IT Risk Management — Step-by-Step Guide
A clear guide to finding, assessing, and handling risks that could harm your systems, data, or operations.
1. What IT Risk Management Is
IT risk management helps you find and handle risks that could harm your systems, data, or operations. It’s not about removing all risk, but about knowing what matters most and keeping the remaining (residual) risk within acceptable limits.
The Risk Management Cycle
Identify
Assess
Treat
Monitor
This cycle repeats continuously.
2. Two Ways to Look at Risk
Asset-based approach
You start from what you have — servers, applications, or data — and think about what could go wrong with each.
- Example:
- “If the customer database is exposed to the internet, personal data could leak.”
- When to use:
- Building your first inventory or ISO 27001 risk list.
- Strength:
- Clear link between assets and controls.
- Limitation:
- May miss business-level scenarios.
Scenario-based approach
You start from what could happen, not from individual assets. This focuses on business disruption.
- Example:
- “Ransomware encrypts systems and stops order processing for three days.”
- When to use:
- Once your team understands core assets and wants to model real incidents.
- Strength:
- Focuses on business impact.
- Limitation:
- Needs facilitation to stay concrete.
Good Practice
Combine both. Use the asset view for coverage and the scenario view for priorities.
3. The Risk Management Process
Step 1 – Identification
Ask three basic questions:
- What could be affected? (→ List key assets or processes.)
- What could happen? (→ Describe the threat or event.)
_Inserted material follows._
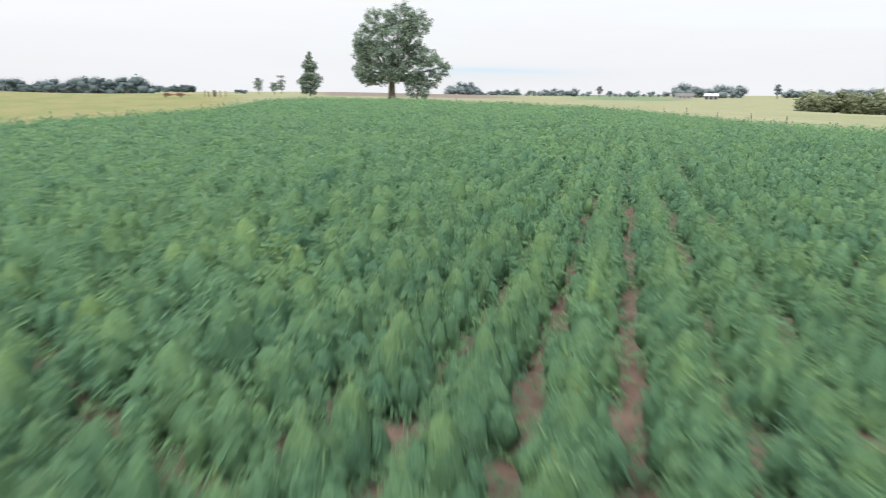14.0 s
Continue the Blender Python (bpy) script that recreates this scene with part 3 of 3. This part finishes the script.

- What would the effect be? (→ Think of impact on confidentiality, integrity, availability, or compliance.)
Write risks as short statements in this form:
Example: “Unpatched web server (cause) could be exploited (event), leading to data loss (impact).”
Step 2 – Assessment
Estimate how likely and how severe each risk is. Use simple 1–5 scales. Multiply or combine both to get a risk level (Low / Medium / High). High risks get attention first.
Risk Assessment Matrix (Example)
(Minor)
(Low)
(Moderate)
(High)
(Major)
(Likely)
(Probable)
(Possible)
(Unlikely)
(Rare)
Step 3 – Treatment
Decide what to do for each risk. You have four standard options:
| Option | What it means | Example |
|---|---|---|
| Avoid | Stop or change the activity so the risk disappears. | Don’t store sensitive data locally. |
| Reduce | Add or improve controls to lower likelihood or impact. | Enable MFA, patch systems. |
| Share | Transfer part of the risk to someone else. | Buy cyber insurance, use a secure cloud provider. |
| Accept | Acknowledge the residual risk and continue. | Low-impact risks with management approval. |
Step 4 – Monitoring and Review
Risks change over time. Review the register regularly and update entries when systems, vendors, or processes change.
| Frequency | What to check |
|---|---|
| Monthly | High risks and open actions |
| Quarterly | Medium risks |
| Annually | Low risks and risk method itself |
4. What to Record in a Risk Register
Keep the register simple. One line per risk, with clear wording.
| Field | Description |
|---|---|
| Risk ID / Title | Unique name |
| Description | Cause → Event → Impact |
| Type | Asset- or scenario-based |
| Owner | Person responsible |
| Likelihood / Impact / Level | Current rating |
| Existing Controls | What is already in place |
| Planned Actions | New or improved controls |
| Residual Risk | Expected level after treatment |
| Status | Open / In Progress / Closed |
| Review Date | Next check |
5. Example
Scenario: Ransomware attack stops the ERP system for several days.
Identification: Business-critical ERP, potential ransomware attack.
Assessment: Likelihood = 3 (Possible), Impact = 5 (Major) → High.
Treatment (Reduce): Set up offline backups, run phishing training, patch policy.
Residual Risk: After controls: Likelihood = 2, Impact = 4 → Medium (accepted).
Monitoring: Review quarterly; test restore once per quarter.
6. Key Takeaways
- Start small — focus on top 10–15 risks first.
- Keep risk statements clear and business-focused.
- Combine asset and scenario thinking.
- Always assign an owner.
- Review regularly and update evidence.